Oddly, I didn't cringe as much at the people who spent thousands of dollars to bury their pets. Somehow they came off as silly, yet ennobled by their love for their animals.
Since this movie we've been treated to an endless stream of reality TV and Christopher Guest mockumentaries and Dave Letterman bits where the average guy on the street is put in the spotlight only to be made a fool of. I know a lot of people see this film as beautiful and full of interesting philosophical questions Roger Ebert, who puts this on his all-time ten best list, prominently among them. Maybe I was in the wrong frame of mind, but I didn't enjoy it.

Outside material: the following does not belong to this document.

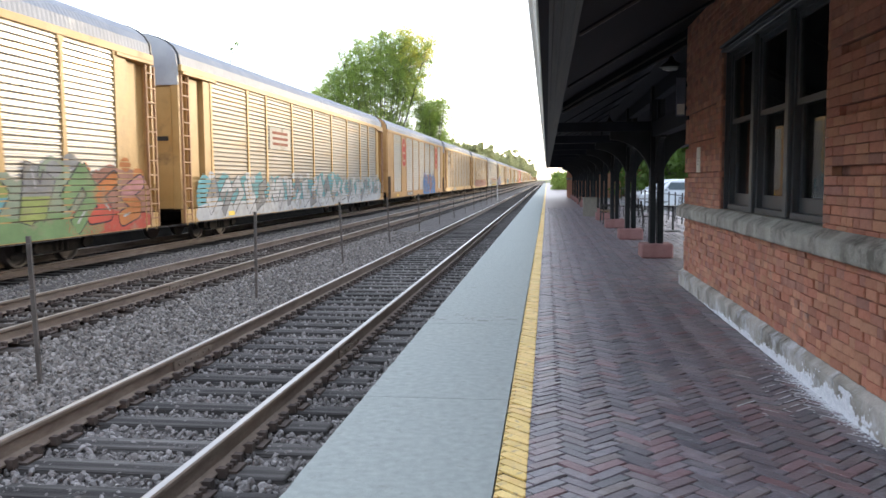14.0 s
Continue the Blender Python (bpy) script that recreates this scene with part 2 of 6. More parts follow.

4 out of 7 people found the following comment useful :-

Too turgid for me, 7 July 2003
Author: dynaman from camp hill pa
This video has me half- crazed in trying to ascertain just what was the point of the whole thing. Does anyone need a movie to learn that humans have strong and sometimes bizarre pet relationships? Why mix a man"s dedication to building the best pet cemetary in the world with the tiresome motivation theory of his one son and the aimless meanderings of the other? What is the message here and why does this lame documentary deserve a cult following? Errol Morris is a favorite of mine, but this amateurish attempt of explaining death ia hardly a harbinger of his later,much greater efforts. Sorry, Ebert.